### Material ###

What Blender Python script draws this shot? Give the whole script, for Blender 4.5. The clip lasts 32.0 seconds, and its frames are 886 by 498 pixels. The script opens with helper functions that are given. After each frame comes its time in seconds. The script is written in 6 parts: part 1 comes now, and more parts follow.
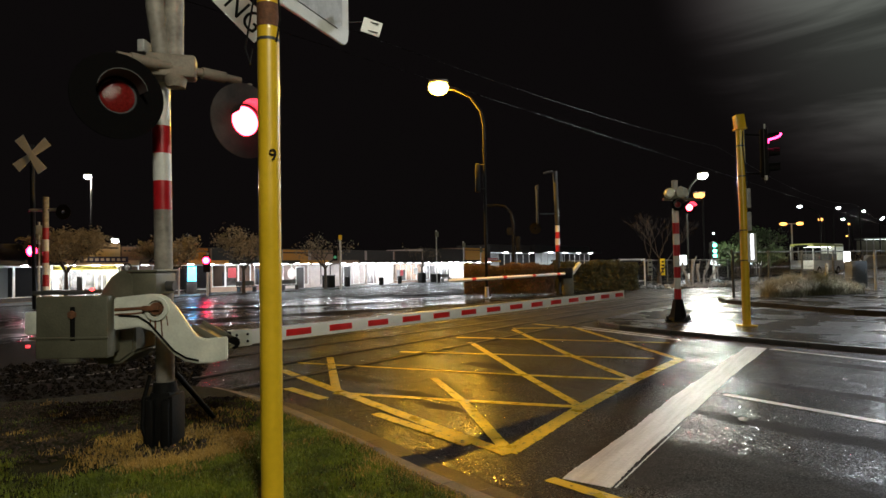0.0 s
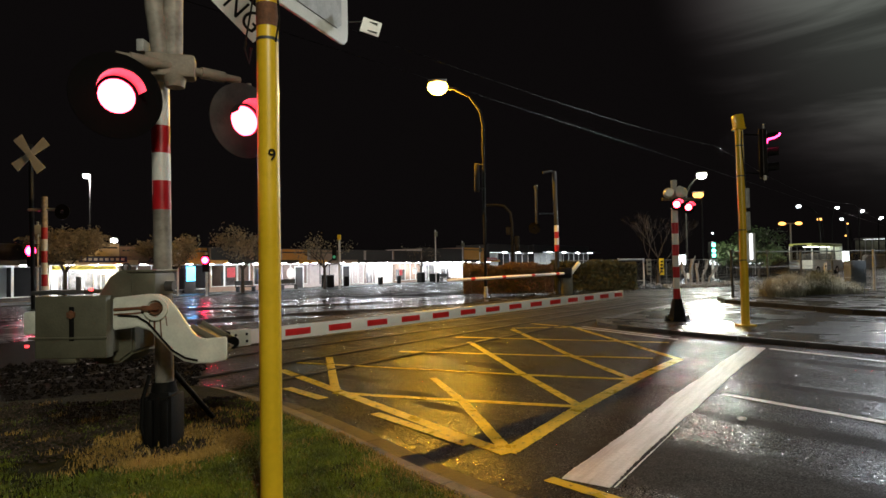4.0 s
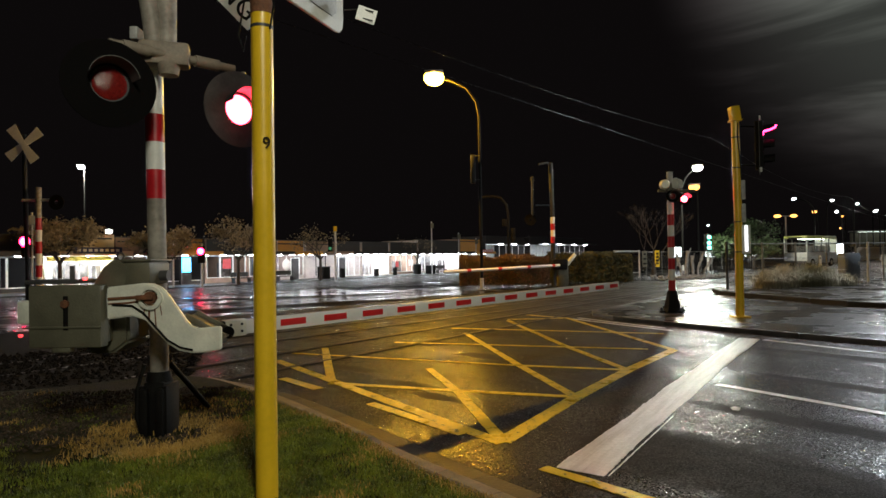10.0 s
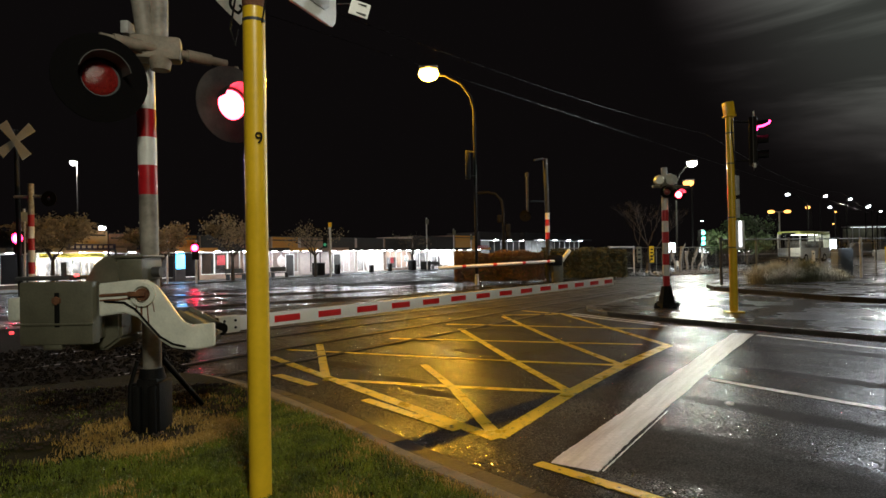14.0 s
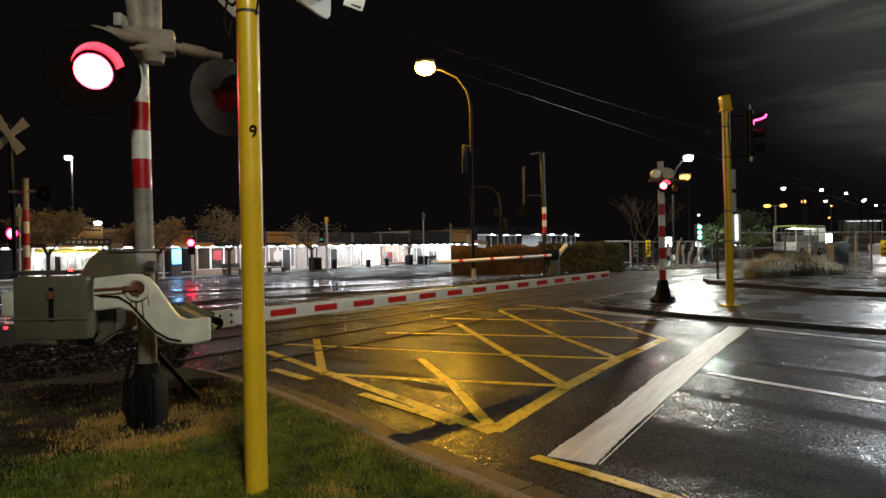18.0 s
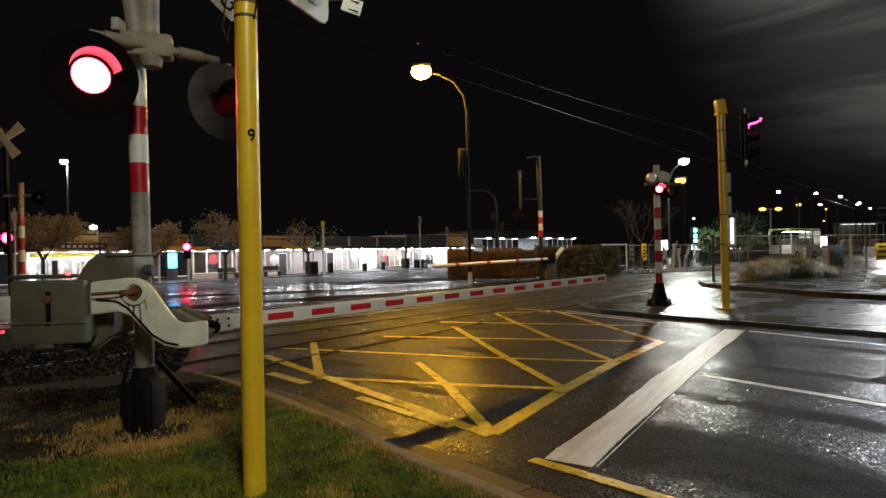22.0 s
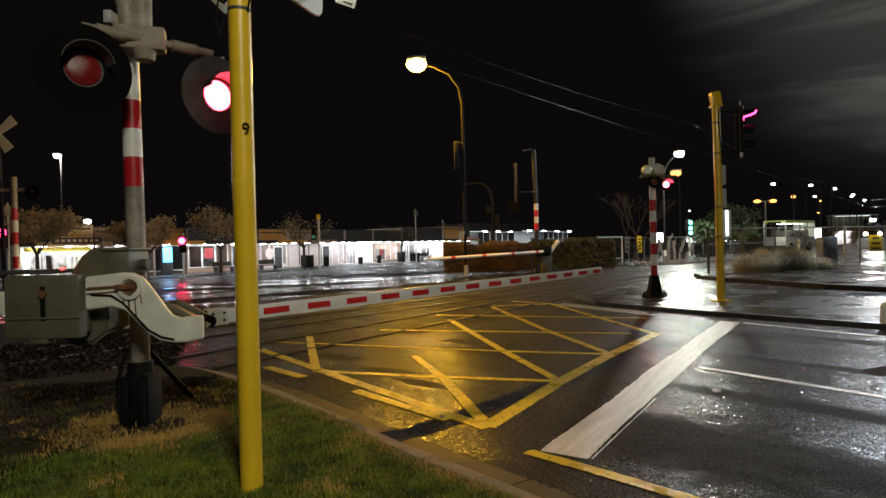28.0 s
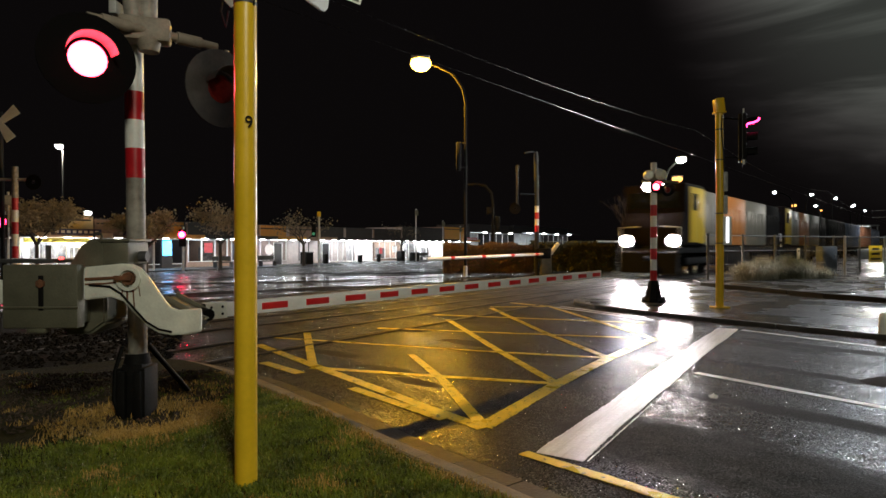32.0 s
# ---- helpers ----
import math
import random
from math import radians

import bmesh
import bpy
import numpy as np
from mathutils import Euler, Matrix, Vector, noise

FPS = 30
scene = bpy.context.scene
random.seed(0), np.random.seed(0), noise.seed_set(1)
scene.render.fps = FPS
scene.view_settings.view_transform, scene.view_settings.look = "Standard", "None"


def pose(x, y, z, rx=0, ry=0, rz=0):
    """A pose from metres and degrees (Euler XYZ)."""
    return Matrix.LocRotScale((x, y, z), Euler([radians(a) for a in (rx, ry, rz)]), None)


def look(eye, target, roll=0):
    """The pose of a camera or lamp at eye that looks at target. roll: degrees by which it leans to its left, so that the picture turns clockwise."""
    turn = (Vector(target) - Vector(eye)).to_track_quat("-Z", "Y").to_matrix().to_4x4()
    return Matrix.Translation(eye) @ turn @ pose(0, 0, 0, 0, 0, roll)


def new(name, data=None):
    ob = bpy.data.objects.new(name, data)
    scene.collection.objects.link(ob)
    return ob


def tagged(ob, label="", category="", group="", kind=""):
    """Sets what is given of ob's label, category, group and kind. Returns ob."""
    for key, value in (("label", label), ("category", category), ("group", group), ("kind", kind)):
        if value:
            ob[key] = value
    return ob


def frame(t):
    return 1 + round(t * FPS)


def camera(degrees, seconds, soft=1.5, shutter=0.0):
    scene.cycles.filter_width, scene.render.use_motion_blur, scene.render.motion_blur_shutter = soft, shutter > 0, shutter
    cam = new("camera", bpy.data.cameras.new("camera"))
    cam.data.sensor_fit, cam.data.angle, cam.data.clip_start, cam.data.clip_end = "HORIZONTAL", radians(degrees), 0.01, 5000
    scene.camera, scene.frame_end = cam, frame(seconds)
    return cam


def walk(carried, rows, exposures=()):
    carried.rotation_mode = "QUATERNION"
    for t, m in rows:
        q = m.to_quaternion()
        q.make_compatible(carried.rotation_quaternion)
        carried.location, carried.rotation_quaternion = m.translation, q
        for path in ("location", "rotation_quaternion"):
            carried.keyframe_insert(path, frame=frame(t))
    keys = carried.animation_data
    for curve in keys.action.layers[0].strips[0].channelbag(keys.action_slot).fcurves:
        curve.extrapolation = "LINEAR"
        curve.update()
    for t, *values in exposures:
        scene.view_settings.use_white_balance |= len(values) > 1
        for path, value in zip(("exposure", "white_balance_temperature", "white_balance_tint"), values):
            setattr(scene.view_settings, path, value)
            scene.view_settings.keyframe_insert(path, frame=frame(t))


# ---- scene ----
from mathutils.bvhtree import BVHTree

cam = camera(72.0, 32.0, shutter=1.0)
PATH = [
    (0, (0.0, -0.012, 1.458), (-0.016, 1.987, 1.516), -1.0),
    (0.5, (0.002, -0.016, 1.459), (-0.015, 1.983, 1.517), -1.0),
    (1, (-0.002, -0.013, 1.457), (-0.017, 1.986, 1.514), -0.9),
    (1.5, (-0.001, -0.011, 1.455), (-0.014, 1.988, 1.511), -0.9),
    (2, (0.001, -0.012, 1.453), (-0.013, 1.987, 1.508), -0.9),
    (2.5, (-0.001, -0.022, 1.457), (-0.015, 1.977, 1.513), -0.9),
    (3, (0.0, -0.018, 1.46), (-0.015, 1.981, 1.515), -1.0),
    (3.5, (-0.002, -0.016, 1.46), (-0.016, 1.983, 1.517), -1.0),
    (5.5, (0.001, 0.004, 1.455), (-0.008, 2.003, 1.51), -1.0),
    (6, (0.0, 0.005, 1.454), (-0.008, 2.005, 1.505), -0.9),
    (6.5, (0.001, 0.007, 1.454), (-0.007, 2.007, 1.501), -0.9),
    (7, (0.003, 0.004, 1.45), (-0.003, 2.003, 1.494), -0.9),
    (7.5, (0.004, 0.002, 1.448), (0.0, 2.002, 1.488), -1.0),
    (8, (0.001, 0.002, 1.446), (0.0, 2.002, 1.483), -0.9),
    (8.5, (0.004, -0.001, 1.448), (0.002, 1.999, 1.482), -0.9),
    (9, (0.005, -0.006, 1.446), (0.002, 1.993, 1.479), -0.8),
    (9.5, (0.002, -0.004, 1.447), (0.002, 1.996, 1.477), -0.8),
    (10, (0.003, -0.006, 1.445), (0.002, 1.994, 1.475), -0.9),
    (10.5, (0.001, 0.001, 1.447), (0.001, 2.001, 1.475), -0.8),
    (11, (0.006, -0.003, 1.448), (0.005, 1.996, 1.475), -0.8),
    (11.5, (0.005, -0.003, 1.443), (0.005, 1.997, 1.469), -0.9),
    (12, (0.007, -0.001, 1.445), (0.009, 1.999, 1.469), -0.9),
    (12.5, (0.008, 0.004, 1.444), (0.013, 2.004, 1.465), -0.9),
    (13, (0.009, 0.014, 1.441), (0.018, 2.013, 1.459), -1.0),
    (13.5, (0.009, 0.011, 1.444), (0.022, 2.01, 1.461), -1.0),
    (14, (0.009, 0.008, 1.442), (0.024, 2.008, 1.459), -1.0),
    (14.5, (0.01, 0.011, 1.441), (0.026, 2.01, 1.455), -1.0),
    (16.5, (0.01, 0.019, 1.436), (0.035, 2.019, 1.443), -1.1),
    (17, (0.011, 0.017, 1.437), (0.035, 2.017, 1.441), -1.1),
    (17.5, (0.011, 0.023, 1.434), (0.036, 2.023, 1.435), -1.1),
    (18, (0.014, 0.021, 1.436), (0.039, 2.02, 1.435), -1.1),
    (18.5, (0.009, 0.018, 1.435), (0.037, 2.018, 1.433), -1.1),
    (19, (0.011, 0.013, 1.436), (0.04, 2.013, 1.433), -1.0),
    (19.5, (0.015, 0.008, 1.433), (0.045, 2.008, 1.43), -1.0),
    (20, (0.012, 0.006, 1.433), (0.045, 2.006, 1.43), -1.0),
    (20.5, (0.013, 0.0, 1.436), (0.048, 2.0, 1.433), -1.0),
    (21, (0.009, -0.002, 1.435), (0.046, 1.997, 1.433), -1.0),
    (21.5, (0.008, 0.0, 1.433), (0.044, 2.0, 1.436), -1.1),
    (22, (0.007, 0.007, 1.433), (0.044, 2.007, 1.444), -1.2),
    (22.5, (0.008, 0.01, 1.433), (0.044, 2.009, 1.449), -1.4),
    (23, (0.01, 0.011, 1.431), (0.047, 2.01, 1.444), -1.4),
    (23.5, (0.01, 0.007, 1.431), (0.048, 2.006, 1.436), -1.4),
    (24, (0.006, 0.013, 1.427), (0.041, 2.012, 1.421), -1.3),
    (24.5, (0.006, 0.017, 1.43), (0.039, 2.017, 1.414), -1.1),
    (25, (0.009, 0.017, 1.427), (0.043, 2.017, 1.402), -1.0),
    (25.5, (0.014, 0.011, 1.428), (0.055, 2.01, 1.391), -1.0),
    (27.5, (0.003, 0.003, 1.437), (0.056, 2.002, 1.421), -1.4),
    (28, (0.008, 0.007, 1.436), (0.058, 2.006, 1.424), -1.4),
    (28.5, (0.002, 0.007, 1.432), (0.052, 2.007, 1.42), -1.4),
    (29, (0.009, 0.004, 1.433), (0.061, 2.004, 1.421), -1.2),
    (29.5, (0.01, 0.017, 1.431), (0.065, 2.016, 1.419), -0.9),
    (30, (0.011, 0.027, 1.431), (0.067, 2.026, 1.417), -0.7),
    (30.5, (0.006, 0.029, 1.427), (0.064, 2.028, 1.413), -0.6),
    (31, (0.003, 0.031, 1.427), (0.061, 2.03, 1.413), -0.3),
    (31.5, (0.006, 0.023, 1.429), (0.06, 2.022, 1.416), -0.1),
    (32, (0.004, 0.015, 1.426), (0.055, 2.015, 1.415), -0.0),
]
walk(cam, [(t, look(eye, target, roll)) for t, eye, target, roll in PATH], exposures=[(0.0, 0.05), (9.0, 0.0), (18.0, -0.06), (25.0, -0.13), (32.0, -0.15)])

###

Description of the task
Copy each line from the data above that includes "given".

Written response
What Blender Python script draws this shot? Give the whole script, for Blender 4.5. The clip lasts 32.0 seconds, and its frames are 886 by 498 pixels. The script opens with helper functions that are given. After each frame comes its time in seconds. The script is written in 6 parts: part 1 comes now, and more parts follow.
    """Sets what is given of ob's label, category, group and kind. Returns ob."""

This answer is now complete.